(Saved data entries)
====================
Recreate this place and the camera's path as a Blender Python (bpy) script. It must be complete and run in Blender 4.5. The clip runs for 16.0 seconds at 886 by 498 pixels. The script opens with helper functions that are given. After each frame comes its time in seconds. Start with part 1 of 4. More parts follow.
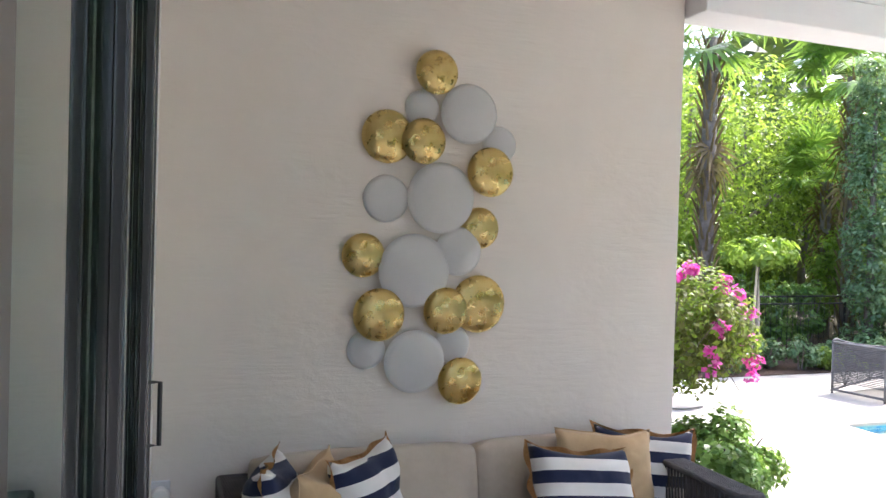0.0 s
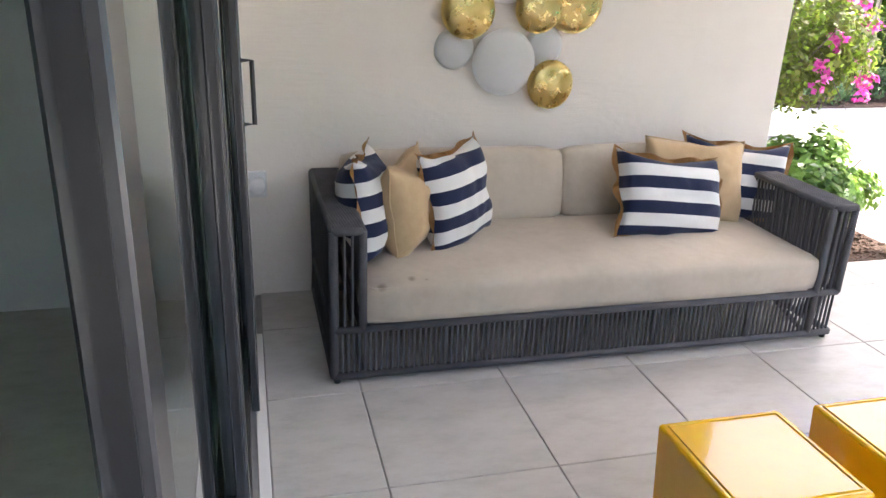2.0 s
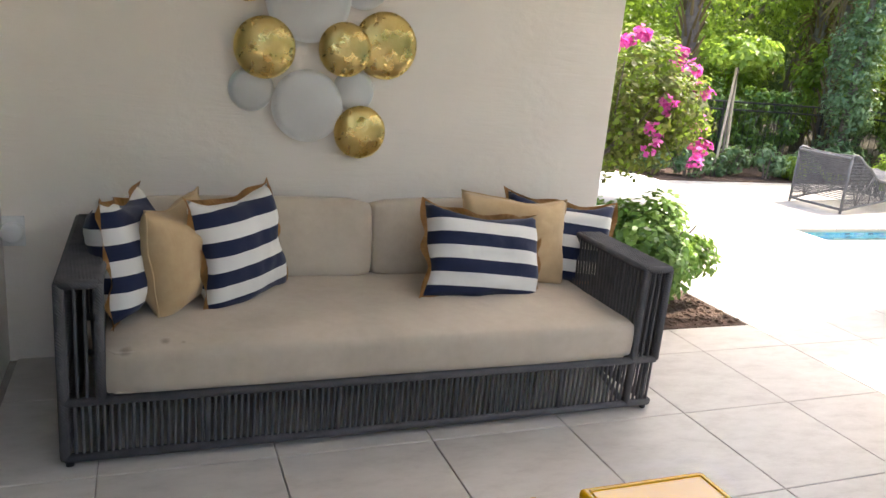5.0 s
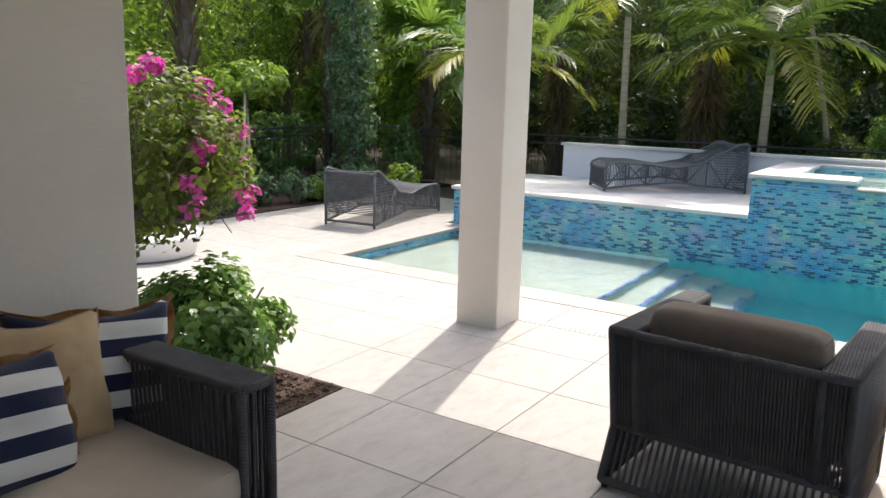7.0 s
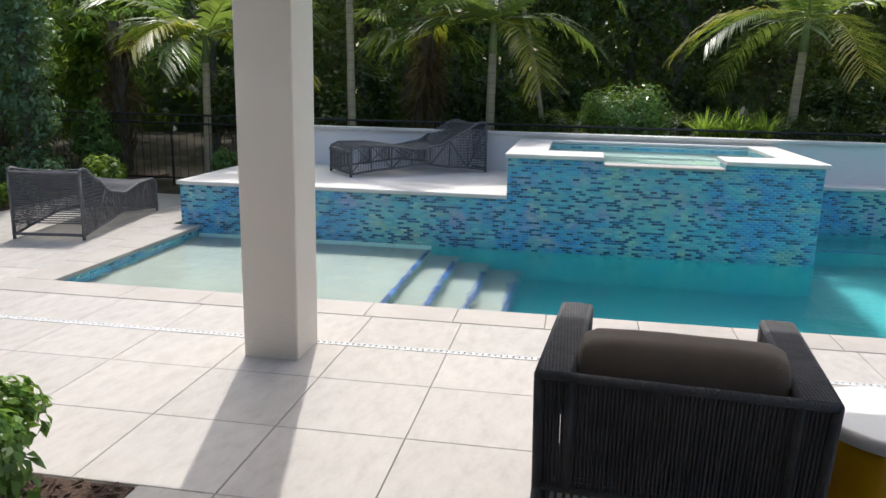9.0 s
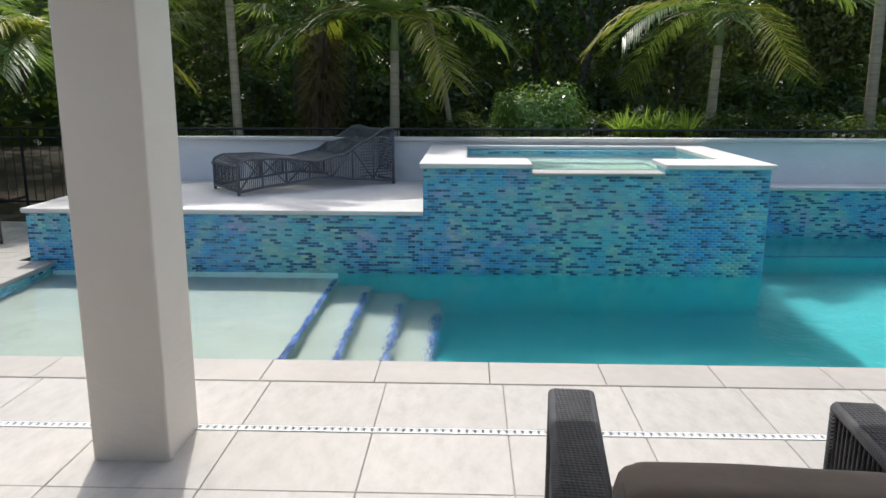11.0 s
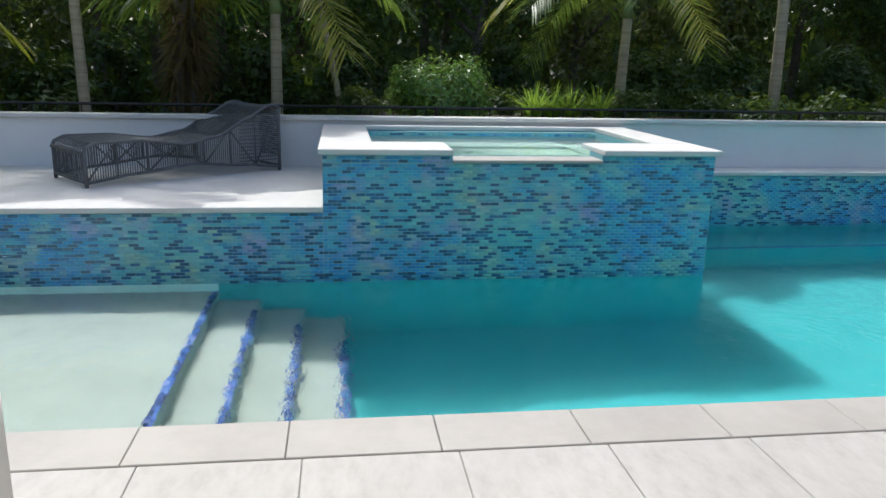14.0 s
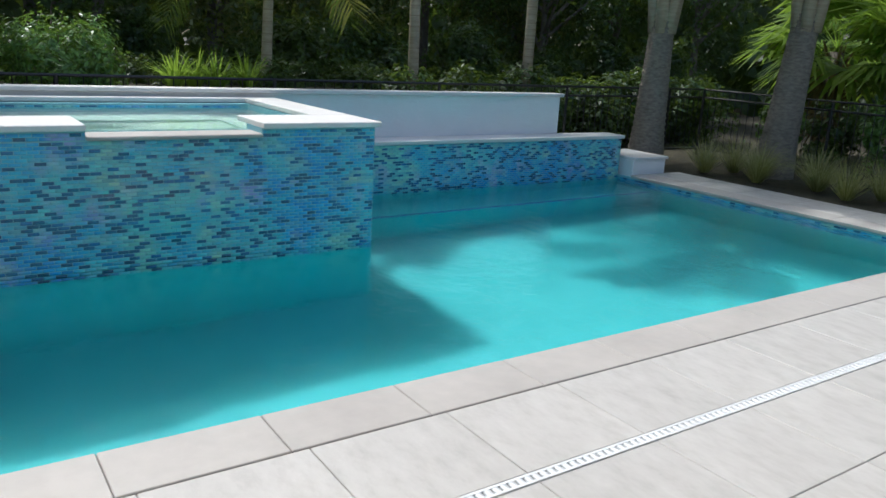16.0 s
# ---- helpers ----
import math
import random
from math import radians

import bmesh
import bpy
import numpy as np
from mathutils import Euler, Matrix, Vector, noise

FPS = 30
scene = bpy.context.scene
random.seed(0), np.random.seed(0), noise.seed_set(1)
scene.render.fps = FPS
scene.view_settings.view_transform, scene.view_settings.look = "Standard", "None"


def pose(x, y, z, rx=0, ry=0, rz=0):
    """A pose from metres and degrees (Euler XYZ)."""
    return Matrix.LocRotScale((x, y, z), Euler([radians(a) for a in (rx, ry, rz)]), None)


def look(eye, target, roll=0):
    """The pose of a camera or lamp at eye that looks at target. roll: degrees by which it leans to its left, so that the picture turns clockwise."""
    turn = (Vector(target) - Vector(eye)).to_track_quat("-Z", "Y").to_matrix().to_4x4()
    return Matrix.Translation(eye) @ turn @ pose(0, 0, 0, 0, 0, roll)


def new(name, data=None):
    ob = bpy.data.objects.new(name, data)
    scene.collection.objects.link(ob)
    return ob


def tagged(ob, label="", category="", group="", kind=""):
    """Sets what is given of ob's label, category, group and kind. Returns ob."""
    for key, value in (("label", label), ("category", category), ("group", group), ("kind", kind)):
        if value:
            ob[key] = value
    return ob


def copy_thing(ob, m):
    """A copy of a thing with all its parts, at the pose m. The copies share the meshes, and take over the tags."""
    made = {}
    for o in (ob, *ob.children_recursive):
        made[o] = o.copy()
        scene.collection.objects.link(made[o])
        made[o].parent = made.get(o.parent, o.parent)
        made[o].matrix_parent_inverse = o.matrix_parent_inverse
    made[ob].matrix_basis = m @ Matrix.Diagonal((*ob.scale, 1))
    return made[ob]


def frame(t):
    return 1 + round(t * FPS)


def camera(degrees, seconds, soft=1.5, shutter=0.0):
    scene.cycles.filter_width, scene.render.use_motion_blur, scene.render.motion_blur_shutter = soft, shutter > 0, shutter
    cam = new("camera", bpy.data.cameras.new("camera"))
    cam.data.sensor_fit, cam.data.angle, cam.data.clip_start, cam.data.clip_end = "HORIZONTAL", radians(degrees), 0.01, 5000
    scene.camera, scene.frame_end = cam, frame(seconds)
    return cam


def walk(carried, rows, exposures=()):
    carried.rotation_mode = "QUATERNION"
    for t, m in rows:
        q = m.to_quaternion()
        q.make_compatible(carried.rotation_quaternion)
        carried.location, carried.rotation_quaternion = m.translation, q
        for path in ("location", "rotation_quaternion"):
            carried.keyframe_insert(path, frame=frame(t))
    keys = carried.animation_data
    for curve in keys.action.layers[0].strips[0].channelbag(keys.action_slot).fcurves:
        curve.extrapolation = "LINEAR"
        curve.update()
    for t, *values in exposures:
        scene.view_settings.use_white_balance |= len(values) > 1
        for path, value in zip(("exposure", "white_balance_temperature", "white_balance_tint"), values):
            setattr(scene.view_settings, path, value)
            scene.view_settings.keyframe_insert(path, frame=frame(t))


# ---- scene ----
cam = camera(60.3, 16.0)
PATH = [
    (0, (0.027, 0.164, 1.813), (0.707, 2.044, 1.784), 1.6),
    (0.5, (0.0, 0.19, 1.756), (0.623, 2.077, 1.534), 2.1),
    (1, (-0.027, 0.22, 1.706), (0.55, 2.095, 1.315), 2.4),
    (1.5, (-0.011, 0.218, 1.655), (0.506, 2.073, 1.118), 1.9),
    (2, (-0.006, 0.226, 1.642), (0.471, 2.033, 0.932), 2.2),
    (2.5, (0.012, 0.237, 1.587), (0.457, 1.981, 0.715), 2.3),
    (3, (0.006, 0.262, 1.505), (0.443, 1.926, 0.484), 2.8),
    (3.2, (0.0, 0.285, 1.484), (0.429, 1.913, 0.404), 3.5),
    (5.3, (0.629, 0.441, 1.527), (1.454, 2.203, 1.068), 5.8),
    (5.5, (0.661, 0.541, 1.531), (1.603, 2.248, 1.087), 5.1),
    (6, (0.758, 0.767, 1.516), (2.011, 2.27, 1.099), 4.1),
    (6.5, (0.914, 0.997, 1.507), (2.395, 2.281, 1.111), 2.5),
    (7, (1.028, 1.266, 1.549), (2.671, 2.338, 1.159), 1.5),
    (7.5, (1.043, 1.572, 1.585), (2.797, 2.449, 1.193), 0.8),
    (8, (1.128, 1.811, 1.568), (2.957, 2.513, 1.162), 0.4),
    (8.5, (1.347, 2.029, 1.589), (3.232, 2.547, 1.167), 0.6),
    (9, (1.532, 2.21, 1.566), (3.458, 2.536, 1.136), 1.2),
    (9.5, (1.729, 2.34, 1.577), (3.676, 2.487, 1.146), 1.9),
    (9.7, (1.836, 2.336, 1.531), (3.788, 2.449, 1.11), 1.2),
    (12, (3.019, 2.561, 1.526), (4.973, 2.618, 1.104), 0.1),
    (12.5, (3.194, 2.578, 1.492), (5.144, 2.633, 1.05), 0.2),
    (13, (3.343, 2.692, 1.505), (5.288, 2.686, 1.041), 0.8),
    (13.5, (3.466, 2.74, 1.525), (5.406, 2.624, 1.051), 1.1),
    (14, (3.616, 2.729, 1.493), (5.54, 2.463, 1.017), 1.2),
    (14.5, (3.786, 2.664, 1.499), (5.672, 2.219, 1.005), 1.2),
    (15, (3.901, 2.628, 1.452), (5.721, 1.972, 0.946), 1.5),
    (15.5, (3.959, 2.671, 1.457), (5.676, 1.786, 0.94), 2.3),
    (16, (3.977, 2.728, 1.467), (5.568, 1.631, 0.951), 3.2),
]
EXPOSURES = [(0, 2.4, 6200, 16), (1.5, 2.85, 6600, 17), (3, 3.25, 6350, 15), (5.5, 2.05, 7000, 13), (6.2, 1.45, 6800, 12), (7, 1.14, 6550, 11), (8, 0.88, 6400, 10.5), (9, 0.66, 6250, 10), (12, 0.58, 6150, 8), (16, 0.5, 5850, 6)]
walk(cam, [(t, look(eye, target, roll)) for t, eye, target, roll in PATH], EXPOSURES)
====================
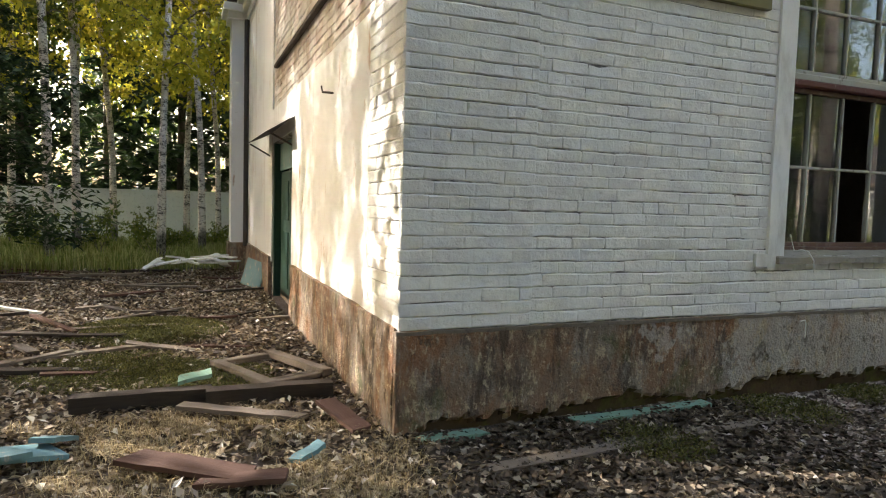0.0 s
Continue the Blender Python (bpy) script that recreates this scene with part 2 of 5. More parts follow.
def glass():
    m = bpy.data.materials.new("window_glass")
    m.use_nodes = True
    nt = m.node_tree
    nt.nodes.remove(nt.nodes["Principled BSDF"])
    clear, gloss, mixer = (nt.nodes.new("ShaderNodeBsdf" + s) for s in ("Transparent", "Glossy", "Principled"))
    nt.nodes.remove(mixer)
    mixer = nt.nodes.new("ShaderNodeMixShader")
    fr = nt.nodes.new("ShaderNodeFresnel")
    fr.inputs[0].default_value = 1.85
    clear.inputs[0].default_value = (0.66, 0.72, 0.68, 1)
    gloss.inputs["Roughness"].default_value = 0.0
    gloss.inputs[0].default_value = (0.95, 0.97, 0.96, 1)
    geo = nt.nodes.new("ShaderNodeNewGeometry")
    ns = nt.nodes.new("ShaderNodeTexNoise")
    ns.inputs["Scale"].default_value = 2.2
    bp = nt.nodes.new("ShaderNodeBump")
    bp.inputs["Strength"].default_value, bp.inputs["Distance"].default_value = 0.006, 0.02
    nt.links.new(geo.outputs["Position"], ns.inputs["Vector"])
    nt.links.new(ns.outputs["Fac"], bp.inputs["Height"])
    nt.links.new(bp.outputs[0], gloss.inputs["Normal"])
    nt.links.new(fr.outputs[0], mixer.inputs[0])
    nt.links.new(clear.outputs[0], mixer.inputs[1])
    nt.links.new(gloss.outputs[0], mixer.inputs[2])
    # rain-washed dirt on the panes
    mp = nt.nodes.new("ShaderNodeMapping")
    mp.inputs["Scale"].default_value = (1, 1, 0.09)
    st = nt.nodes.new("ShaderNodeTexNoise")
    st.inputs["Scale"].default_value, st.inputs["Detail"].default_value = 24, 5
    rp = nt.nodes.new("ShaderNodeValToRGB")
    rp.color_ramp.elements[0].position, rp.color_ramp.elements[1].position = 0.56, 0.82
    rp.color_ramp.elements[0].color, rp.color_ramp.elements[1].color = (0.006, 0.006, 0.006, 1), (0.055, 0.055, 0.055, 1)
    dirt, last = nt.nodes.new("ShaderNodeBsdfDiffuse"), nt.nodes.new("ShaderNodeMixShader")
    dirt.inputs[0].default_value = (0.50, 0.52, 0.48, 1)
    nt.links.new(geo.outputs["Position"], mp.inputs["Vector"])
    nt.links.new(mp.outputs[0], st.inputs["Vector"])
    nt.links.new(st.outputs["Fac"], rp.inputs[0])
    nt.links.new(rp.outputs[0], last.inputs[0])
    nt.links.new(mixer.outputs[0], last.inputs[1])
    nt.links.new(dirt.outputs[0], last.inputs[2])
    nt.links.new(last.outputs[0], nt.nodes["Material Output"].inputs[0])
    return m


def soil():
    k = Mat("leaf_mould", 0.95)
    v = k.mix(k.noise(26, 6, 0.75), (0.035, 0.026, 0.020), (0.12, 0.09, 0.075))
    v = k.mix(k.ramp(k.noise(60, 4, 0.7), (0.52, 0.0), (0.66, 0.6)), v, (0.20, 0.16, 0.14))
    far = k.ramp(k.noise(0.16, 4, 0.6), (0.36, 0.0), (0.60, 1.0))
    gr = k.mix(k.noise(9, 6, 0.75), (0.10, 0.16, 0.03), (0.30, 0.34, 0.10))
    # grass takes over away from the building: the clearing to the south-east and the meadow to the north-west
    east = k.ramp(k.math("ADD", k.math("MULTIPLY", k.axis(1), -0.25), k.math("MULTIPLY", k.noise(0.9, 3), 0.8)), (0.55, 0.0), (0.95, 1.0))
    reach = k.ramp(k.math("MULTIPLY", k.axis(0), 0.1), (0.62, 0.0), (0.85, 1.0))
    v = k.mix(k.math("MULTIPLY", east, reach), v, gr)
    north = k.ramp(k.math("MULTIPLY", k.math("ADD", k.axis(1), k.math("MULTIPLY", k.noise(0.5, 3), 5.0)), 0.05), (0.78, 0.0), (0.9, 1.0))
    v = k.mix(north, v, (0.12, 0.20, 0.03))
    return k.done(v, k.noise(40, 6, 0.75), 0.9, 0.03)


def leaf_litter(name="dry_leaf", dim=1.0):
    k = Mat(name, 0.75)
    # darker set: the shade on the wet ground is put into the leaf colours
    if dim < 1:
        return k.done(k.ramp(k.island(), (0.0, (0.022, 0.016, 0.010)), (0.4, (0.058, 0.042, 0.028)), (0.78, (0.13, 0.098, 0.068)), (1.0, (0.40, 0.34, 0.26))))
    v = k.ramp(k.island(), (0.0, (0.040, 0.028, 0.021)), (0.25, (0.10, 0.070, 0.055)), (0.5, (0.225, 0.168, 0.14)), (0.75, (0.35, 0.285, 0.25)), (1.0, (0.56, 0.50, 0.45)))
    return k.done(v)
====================
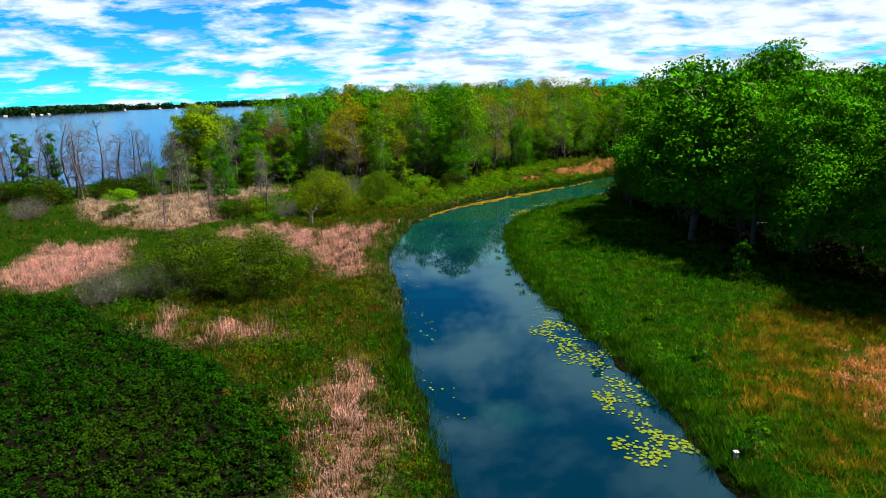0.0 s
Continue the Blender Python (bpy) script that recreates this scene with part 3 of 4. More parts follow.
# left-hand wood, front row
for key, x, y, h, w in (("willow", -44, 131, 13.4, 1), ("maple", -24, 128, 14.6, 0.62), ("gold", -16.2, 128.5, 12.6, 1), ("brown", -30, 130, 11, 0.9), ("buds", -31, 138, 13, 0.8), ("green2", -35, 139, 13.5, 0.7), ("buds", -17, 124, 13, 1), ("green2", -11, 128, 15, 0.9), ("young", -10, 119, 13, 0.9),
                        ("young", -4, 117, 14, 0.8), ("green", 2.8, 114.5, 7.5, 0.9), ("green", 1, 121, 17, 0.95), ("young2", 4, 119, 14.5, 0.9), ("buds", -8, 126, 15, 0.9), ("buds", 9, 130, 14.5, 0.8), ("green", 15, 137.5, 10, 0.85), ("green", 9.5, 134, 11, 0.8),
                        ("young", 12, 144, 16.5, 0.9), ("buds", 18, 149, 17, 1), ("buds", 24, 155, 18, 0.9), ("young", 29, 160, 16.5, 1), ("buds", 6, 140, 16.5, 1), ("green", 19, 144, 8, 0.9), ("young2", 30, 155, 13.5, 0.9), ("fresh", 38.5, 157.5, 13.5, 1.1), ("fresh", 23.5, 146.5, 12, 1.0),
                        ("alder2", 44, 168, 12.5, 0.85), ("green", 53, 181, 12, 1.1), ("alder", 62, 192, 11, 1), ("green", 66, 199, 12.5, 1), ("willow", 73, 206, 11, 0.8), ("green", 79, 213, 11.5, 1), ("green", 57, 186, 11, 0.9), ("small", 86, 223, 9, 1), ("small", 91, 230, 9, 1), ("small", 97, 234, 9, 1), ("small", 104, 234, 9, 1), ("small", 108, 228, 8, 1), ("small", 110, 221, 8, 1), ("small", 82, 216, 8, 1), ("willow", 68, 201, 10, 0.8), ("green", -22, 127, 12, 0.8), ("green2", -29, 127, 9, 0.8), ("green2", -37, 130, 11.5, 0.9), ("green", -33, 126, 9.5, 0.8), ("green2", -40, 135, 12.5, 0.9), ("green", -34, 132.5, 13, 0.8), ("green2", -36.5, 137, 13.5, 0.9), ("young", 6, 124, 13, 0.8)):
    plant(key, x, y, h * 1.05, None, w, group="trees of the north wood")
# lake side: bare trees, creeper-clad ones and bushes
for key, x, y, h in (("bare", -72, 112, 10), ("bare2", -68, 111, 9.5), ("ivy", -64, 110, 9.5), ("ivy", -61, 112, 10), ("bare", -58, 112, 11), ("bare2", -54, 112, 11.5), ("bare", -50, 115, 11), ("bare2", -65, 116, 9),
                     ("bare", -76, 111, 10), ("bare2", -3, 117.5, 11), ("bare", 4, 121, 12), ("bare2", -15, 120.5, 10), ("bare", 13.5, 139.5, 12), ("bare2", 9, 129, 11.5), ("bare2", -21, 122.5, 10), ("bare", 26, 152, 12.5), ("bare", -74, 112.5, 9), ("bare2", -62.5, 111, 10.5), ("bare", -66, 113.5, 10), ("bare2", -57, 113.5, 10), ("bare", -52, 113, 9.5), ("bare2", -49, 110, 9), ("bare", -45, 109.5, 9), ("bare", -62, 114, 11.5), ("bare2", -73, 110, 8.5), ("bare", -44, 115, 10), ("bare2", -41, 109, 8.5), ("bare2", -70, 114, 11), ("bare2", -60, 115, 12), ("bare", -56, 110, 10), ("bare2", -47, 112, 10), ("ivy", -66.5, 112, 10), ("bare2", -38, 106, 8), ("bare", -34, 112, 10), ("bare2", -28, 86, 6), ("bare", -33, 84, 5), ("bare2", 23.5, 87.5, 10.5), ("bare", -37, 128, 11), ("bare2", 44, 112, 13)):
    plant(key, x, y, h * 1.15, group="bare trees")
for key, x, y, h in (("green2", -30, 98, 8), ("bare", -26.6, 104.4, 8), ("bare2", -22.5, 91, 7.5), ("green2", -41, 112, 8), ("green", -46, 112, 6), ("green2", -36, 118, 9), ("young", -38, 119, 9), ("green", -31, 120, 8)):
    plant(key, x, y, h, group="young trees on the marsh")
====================
Aim of the exercise: Begin with the line containing "import random" and end with the line containing "ob[key] = value"; repeat every line from start to finish exactly, and nothing outside them.

Result of the exercise:
import random
from math import radians

import bmesh
import bpy
import numpy as np
from mathutils import Euler, Matrix, Vector, noise

FPS = 30
scene = bpy.context.scene
random.seed(0), np.random.seed(0), noise.seed_set(1)
scene.render.fps = FPS
scene.view_settings.view_transform, scene.view_settings.look = "Standard", "None"


def pose(x, y, z, rx=0, ry=0, rz=0):
    """A pose from metres and degrees (Euler XYZ)."""
    return Matrix.LocRotScale((x, y, z), Euler([radians(a) for a in (rx, ry, rz)]), None)


def look(eye, target, roll=0):
    """The pose of a camera or lamp at eye that looks at target. roll: degrees by which it leans to its left, so that the picture turns clockwise."""
    turn = (Vector(target) - Vector(eye)).to_track_quat("-Z", "Y").to_matrix().to_4x4()
    return Matrix.Translation(eye) @ turn @ pose(0, 0, 0, 0, 0, roll)


def new(name, data=None):
    ob = bpy.data.objects.new(name, data)
    scene.collection.objects.link(ob)
    return ob


def tagged(ob, label="", category="", group="", kind=""):
    """Sets what is given of ob's label, category, group and kind. Returns ob."""
    for key, value in (("label", label), ("category", category), ("group", group), ("kind", kind)):
        if value:
            ob[key] = value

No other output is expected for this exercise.